# Exercise task:
Where a line below holds the string "degrees", copy that line.

# Given information:
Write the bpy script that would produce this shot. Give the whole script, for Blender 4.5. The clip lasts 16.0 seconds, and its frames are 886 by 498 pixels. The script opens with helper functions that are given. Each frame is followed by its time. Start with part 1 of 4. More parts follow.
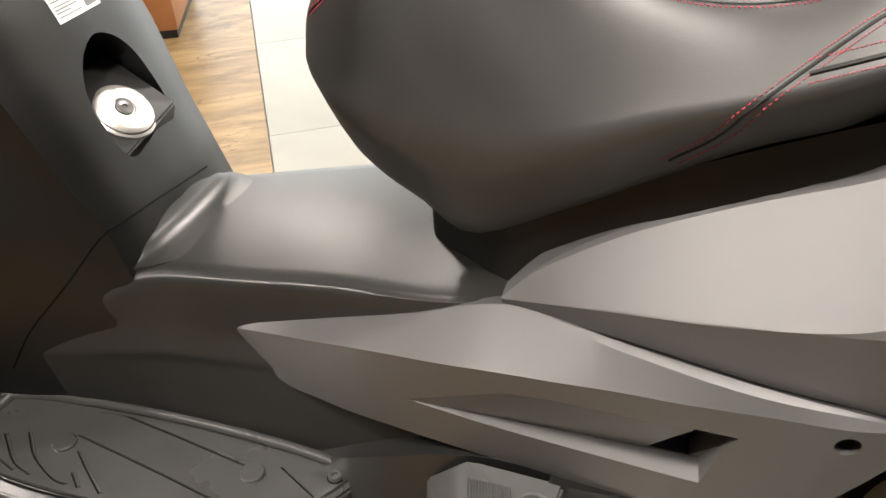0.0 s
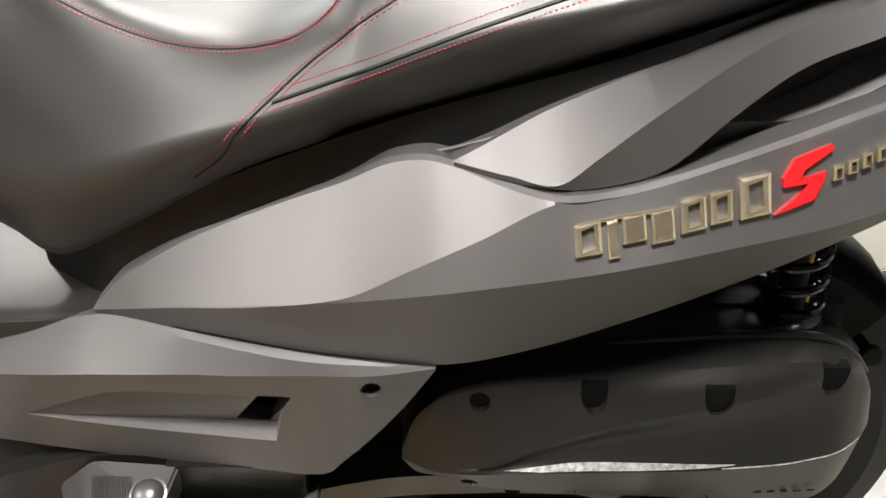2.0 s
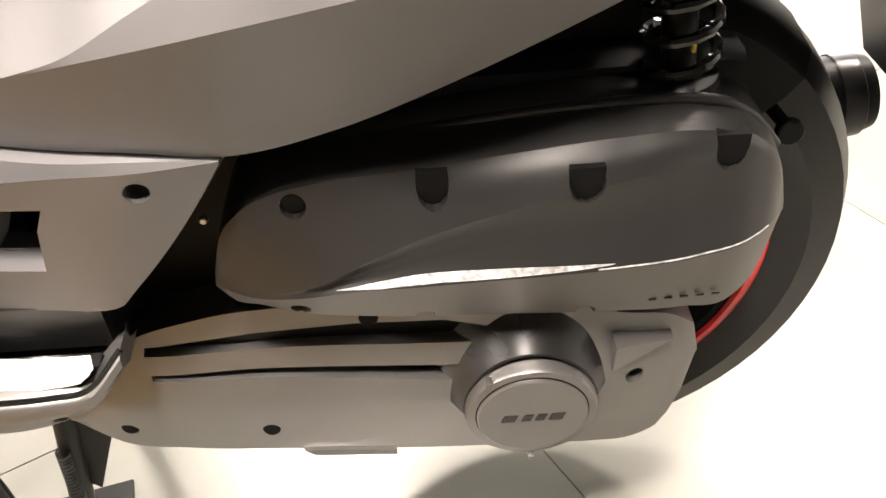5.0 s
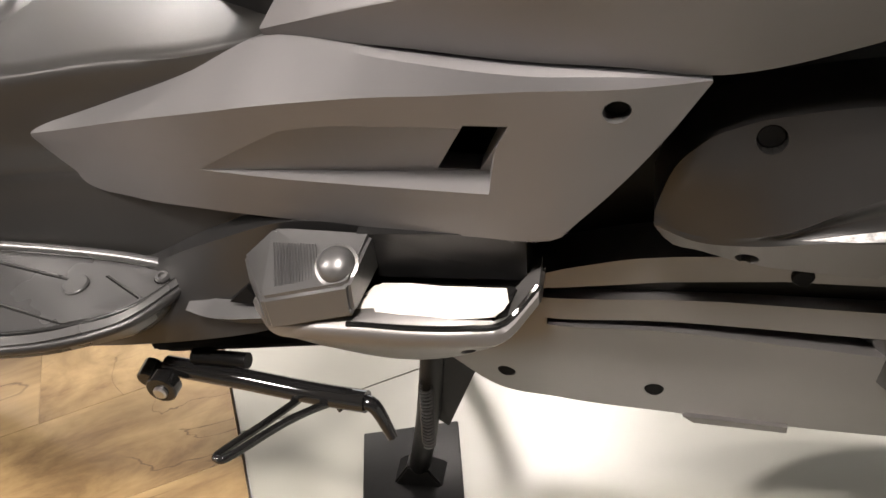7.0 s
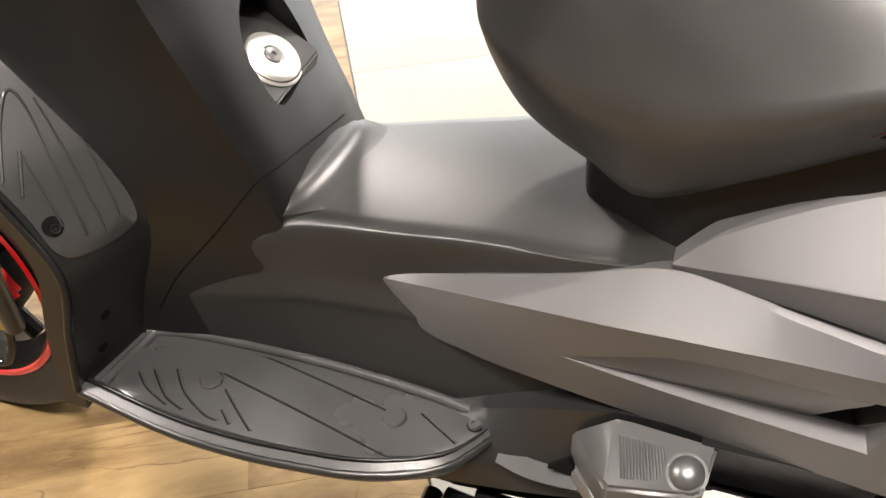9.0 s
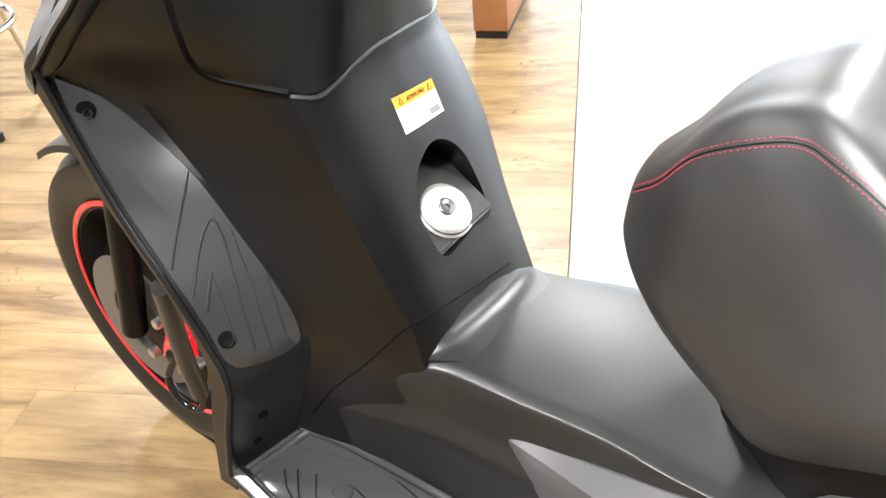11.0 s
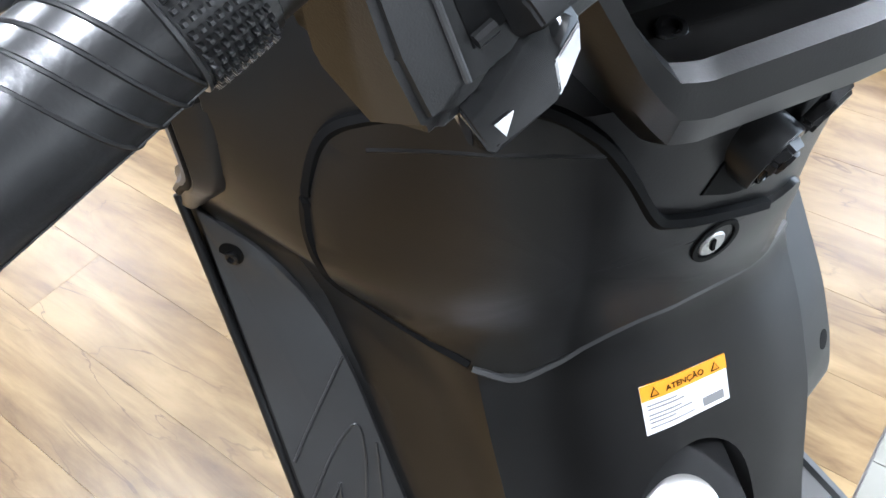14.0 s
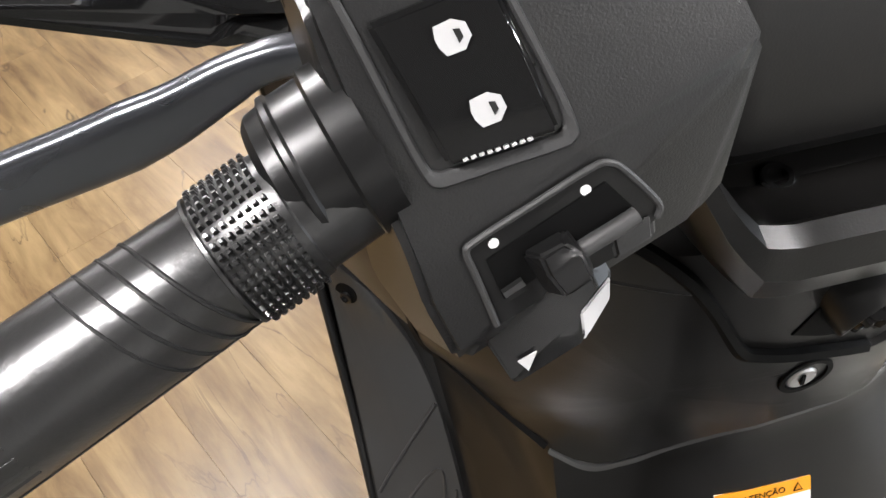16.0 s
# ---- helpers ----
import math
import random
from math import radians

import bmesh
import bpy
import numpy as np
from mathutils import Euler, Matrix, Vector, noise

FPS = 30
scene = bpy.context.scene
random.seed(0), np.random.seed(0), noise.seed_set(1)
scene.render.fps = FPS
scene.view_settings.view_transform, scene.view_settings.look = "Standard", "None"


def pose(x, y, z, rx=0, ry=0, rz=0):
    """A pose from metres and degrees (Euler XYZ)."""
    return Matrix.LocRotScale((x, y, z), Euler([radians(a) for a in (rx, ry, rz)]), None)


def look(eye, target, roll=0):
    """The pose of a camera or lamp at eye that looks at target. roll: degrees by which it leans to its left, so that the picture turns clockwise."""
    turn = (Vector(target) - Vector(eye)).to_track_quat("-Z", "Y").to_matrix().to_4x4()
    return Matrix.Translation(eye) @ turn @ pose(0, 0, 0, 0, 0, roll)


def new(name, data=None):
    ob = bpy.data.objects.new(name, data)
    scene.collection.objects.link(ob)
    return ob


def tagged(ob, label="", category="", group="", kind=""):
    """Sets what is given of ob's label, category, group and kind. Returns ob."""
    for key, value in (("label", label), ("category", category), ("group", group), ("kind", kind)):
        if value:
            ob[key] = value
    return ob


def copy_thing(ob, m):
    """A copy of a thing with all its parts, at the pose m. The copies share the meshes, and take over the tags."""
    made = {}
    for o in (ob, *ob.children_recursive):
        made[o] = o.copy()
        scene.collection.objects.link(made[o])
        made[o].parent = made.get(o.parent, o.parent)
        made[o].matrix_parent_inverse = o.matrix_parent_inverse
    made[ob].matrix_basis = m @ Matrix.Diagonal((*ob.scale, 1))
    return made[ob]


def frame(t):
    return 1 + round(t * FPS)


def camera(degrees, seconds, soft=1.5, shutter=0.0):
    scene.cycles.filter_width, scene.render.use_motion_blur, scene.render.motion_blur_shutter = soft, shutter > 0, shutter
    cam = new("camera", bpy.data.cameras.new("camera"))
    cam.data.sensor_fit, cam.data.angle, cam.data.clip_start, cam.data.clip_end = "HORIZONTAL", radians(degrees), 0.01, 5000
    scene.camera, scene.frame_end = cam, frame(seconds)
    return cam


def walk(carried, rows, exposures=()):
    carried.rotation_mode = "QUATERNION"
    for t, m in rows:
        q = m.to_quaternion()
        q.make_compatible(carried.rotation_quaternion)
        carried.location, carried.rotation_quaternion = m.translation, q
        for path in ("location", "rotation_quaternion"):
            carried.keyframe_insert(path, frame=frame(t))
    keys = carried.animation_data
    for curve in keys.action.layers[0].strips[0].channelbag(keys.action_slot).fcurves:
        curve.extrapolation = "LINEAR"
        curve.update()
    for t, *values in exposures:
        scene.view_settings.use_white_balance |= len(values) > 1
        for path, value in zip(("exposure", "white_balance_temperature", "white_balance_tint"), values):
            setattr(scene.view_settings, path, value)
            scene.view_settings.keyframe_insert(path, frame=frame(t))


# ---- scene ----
from mathutils.bvhtree import BVHTree

cam = camera(54.4, 16.0)
LEVEL = pose(0, -0.81, -0.033, -8, 0, 0)
PATH = [
    (0, (0.043, -0.019, 1.095), (-0.485, 1.692, 0.204), -1.2),
    (0.5, (0.053, -0.037, 1.128), (-0.129, 1.758, 0.267), -0.9),
    (1, (0.105, -0.078, 1.146), (0.026, 1.74, 0.314), -0.2),
    (1.5, (0.171, -0.107, 1.151), (0.127, 1.709, 0.314), 0.7),
    (2, (0.218, -0.11, 1.137), (0.225, 1.693, 0.272), 0.1),
    (2.5, (0.281, -0.072, 1.087), (0.336, 1.673, 0.113), -1.5),
    (3, (0.311, -0.061, 1.034), (0.377, 1.626, -0.039), -2.2),
    (3.2, (0.316, -0.058, 1.017), (0.374, 1.62, -0.069), -2.6),
    (5.3, (0.352, -0.01, 0.986), (0.352, 1.664, -0.108), -4.0),
    (5.5, (0.335, -0.007, 0.98), (0.289, 1.667, -0.113), -4.6),
    (6, (0.289, -0.005, 0.964), (0.059, 1.655, -0.128), -7.1),
    (6.5, (0.233, 0.008, 0.959), (-0.144, 1.636, -0.14), -8.3),
    (7, (0.184, 0.01, 0.953), (-0.294, 1.604, -0.156), -8.5),
    (7.5, (0.133, 0.013, 0.987), (-0.432, 1.579, -0.121), -6.3),
    (8, (0.064, -0.011, 1.042), (-0.543, 1.553, -0.045), -2.9),
    (8.5, (0.024, -0.024, 1.07), (-0.616, 1.55, 0.016), -1.5),
    (9, (-0.055, -0.048, 1.119), (-0.653, 1.563, 0.095), -0.8),
    (9.5, (-0.026, -0.02, 1.146), (-0.79, 1.546, 0.166), 0.5),
    (9.7, (0.01, -0.006, 1.189), (-0.855, 1.501, 0.2), 0.5),
    (11.8, (-0.011, 0.084, 1.275), (-1.147, 1.432, 0.33), 0.3),
    (12, (-0.051, 0.123, 1.287), (-1.211, 1.439, 0.328), 0.2),
    (12.5, (-0.154, 0.167, 1.285), (-1.402, 1.385, 0.304), 1.6),
    (12.8, (-0.199, 0.243, 1.294), (-1.557, 1.27, 0.243), 1.7),
    (13, (-0.218, 0.284, 1.295), (-1.641, 1.182, 0.215), 1.5),
    (13.2, (-0.238, 0.319, 1.304), (-1.699, 1.11, 0.192), 1.6),
    (13.5, (-0.266, 0.356, 1.338), (-1.713, 1.084, 0.165), 2.8),
    (14, (-0.303, 0.396, 1.402), (-1.615, 1.024, 0.028), 3.2),
    (14.5, (-0.315, 0.439, 1.445), (-1.562, 0.945, -0.034), 4.4),
    (15, (-0.315, 0.439, 1.445), (-1.587, 0.856, -0.041), 3.6),
    (15.5, (-0.321, 0.445, 1.453), (-1.642, 0.789, -0.008), 2.5),
    (16, (-0.316, 0.425, 1.458), (-1.709, 0.734, 0.057), 2.1),
]
walk(cam, [(t, LEVEL @ look(eye, target, roll)) for t, eye, target, roll in PATH],
     [(0, 0.05, 7000, 13), (0.5, 0.05, 7000, 13), (1, 0.3, 6800, 12), (1.6, 0.1, 6900, 13), (2.0, 0.05, 6700, 12), (2.4, -0.5, 7000, 15), (2.6, -0.45, 7000, 16), (3.0, 0.42, 7300, 18), (5.5, 0.95, 7200, 17),
      (6.5, 0.15, 7100, 17), (7.0, 0.37, 6900, 17), (7.5, 0.34, 6700, 16), (8.0, 0.35, 6600, 13), (9.0, 0.4, 6900, 15), (9.5, 0.3, 7000, 15), (12, 0.95, 5700, 8), (12.6, 0.95, 5500, 7), (13.0, 0.42, 5250, 10), (14.0, 0.33, 5500, 11), (14.5, 0.35, 5500, 12), (15, 0.15, 5750, 16),
      (15.5, -0.05, 6150, 17), (16, -0.1, 6300, 14)])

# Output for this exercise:
    """A pose from metres and degrees (Euler XYZ)."""
    """The pose of a camera or lamp at eye that looks at target. roll: degrees by which it leans to its left, so that the picture turns clockwise."""
def camera(degrees, seconds, soft=1.5, shutter=0.0):
    cam.data.sensor_fit, cam.data.angle, cam.data.clip_start, cam.data.clip_end = "HORIZONTAL", radians(degrees), 0.01, 5000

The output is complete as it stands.